Work required
Extract exactly the run of lines starting at the line that holds "4. More parts follow." and ending at the line that holds "0.992)), BLACK, jb)", both included.

START Supplied data

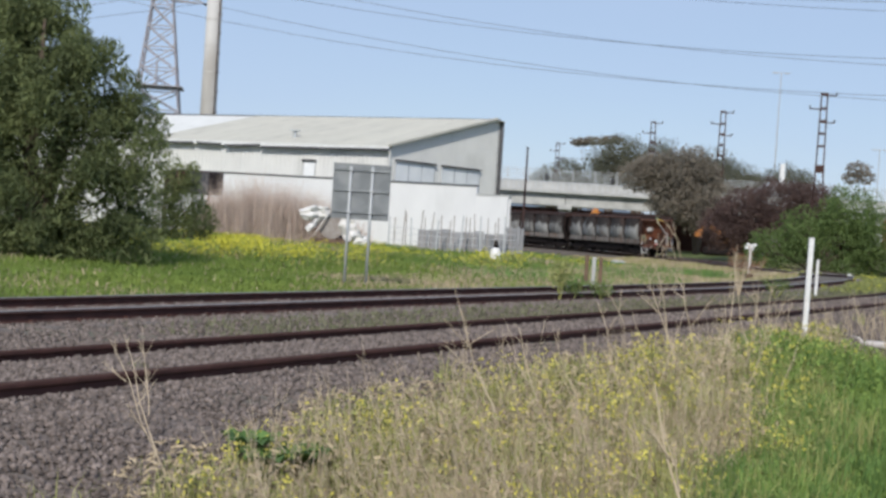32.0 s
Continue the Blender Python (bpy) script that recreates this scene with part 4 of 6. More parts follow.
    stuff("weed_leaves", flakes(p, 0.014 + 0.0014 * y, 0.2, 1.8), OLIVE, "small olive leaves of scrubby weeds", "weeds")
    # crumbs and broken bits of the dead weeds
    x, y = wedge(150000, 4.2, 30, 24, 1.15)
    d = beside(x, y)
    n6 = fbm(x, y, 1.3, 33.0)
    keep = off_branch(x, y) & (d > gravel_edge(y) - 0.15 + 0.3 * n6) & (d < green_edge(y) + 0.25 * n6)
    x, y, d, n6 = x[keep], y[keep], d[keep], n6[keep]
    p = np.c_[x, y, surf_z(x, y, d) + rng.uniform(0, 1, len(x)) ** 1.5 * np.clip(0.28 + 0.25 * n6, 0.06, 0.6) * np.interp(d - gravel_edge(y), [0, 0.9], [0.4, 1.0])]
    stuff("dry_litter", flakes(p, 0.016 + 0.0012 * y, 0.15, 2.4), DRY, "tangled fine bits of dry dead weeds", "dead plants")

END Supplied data
START Supplied data

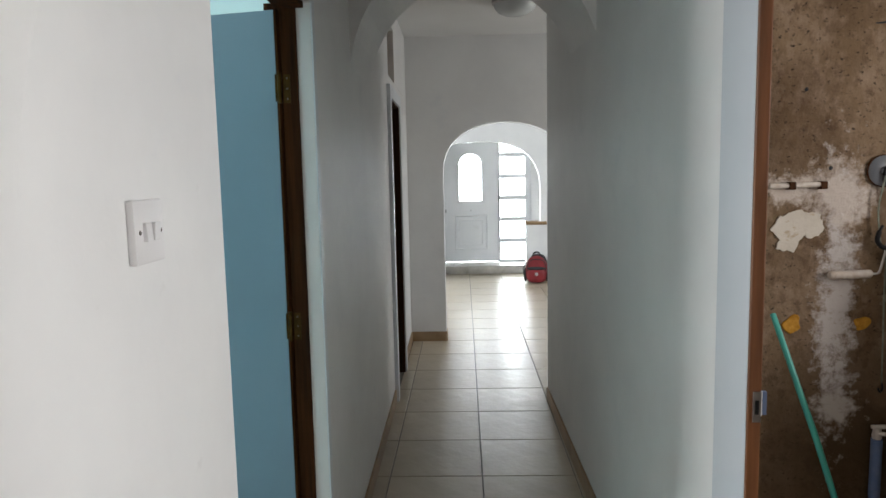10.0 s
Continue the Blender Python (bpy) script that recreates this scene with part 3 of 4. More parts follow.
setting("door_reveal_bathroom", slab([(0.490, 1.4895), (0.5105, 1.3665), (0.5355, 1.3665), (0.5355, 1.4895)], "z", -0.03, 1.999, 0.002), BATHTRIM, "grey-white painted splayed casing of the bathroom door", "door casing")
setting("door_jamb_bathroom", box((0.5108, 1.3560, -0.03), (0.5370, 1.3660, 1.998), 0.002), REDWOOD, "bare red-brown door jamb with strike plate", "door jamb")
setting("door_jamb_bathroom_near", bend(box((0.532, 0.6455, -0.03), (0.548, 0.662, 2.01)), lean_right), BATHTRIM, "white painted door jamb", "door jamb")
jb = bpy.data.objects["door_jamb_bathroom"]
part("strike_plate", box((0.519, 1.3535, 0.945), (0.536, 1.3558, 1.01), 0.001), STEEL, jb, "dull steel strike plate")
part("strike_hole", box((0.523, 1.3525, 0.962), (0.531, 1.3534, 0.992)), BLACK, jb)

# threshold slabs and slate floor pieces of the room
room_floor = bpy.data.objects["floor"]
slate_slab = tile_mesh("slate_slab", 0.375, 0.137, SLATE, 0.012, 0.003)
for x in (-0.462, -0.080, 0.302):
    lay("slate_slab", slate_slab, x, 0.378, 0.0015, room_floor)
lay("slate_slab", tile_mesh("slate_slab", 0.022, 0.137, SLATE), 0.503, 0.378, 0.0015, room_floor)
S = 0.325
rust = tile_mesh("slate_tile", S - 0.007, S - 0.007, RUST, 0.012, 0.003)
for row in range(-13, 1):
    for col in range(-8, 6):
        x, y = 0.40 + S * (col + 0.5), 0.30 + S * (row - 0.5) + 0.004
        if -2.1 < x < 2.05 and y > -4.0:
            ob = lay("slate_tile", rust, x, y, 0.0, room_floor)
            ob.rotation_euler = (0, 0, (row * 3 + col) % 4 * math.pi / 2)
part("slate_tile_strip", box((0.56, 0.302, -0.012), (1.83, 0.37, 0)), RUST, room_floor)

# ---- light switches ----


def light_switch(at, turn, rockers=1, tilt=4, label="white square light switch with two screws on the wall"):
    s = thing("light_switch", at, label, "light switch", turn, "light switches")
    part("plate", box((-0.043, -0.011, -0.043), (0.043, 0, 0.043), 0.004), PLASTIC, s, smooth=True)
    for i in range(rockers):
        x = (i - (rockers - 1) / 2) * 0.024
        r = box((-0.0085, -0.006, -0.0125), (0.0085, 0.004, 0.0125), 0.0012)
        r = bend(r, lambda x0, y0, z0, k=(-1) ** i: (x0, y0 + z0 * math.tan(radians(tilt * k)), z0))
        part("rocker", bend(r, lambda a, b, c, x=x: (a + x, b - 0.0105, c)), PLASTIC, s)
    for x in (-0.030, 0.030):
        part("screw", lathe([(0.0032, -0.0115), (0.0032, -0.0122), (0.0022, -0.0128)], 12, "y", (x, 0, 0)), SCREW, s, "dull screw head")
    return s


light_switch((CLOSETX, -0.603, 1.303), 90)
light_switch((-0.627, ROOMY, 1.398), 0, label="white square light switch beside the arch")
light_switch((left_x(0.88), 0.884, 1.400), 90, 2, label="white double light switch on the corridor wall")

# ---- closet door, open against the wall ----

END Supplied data

Problem solution
Continue the Blender Python (bpy) script that recreates this scene with part 3 of 4. More parts follow.
setting("door_reveal_bathroom", slab([(0.490, 1.4895), (0.5105, 1.3665), (0.5355, 1.3665), (0.5355, 1.4895)], "z", -0.03, 1.999, 0.002), BATHTRIM, "grey-white painted splayed casing of the bathroom door", "door casing")
setting("door_jamb_bathroom", box((0.5108, 1.3560, -0.03), (0.5370, 1.3660, 1.998), 0.002), REDWOOD, "bare red-brown door jamb with strike plate", "door jamb")
setting("door_jamb_bathroom_near", bend(box((0.532, 0.6455, -0.03), (0.548, 0.662, 2.01)), lean_right), BATHTRIM, "white painted door jamb", "door jamb")
jb = bpy.data.objects["door_jamb_bathroom"]
part("strike_plate", box((0.519, 1.3535, 0.945), (0.536, 1.3558, 1.01), 0.001), STEEL, jb, "dull steel strike plate")
part("strike_hole", box((0.523, 1.3525, 0.962), (0.531, 1.3534, 0.992)), BLACK, jb)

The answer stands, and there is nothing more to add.